Sort of surprised that people with generally good taste like _The Steerswoman_. The protagonist makes an interesting villain: there's this psycho who goes around torturing people for answers to any question she gets idly curious about. But the book… doesn't seem aware that she's a villain. I'm supposed to root for her because, what, she's in the title? Also the prose is bland as hell.
I strongly recommend the movie _Shortbus_ (2006) for a story told mainly through sex, often about sex, but not one bit interested in whether the viewer finds it titillating or not.
> They didn’t tell it because it was bad. They weren’t dumb.
Aren't a lot of the stories pretty bad advice for real-life situations, though? Like it's dreaming about what if you could make your marriage not suck, not an actual plan for it.
The Jazzercise video is region-locked. US and UK should work.
> it becomes apparent that one of them murdered the other one’s wife that night
Hm, Lightning thinks Flash did it, but it seems to me that he's wrong: Flash's smile and nod and wink doesn't look sadistic, just enthusiastic; he looks like he's got no idea what's going on.
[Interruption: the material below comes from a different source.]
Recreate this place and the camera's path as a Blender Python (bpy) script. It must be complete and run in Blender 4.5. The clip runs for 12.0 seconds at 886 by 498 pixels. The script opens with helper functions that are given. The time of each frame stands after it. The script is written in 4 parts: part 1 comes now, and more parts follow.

Works as horror+comedy either way, of course.
> The artsy answer is that I don’t like immersion as an aesthetic goal.
What do you mean by "immersion" here? I'd have thought "engage with the story as if it mattered to them" was an immersion-y thing…?
A reader may react to "you do this", "you say that" with "no I don't! I wouldn't act this way in this circumstance!": what do you think of this? Missing the point of pretending you're someone else?
it turns out a downside of a transcribed oral interview is that i get details wrong about my favorite key and peele sketch (and also what year "captain america and the winter soldier" came out.) this is why i try to stick to print.
as far as i know there's only one torture scene in the steerswoman, in the first book, and it doesn't work. i don't think what rowan is doing is torture, in any context. (i don't particularly care to argue about this-- if you don't like the book, you don't like it! that's fine, and i'd be a fool to try to talk you out of it.)
immersion as expressed an aesthetic goal is a murky concept, but it often means getting "lost" in a book, completely forgetting that "you" and the real world exist. which is fine. it's just not what i'm going for (despite the fact that i keep writing in fields-- trpgs and sff-- where people assume it _has_ to be your main aesthetic goal. more fool me.) i would prefer for people to think about themselves while they're reading the story.
in short, that "no i don't!" is part of the goal for me. you don't! but why don't you? what if you did?
tbqh I think I have the same problem with you as with Brecht, where blud is like "Instead of building a set, I will draw 1 line on the ground to represent a house, so the audience never forgets that they're watching a play and it's not a real house" and I just instantly believe that yep this line is totally a real house.
it's all good! the last thing i want to do is tell a reader that they're reading a story wrong. please don't feel like you have to engage in a specific way. it's only that sometimes people complain about it and then i want to say "yup. i did that on purpose."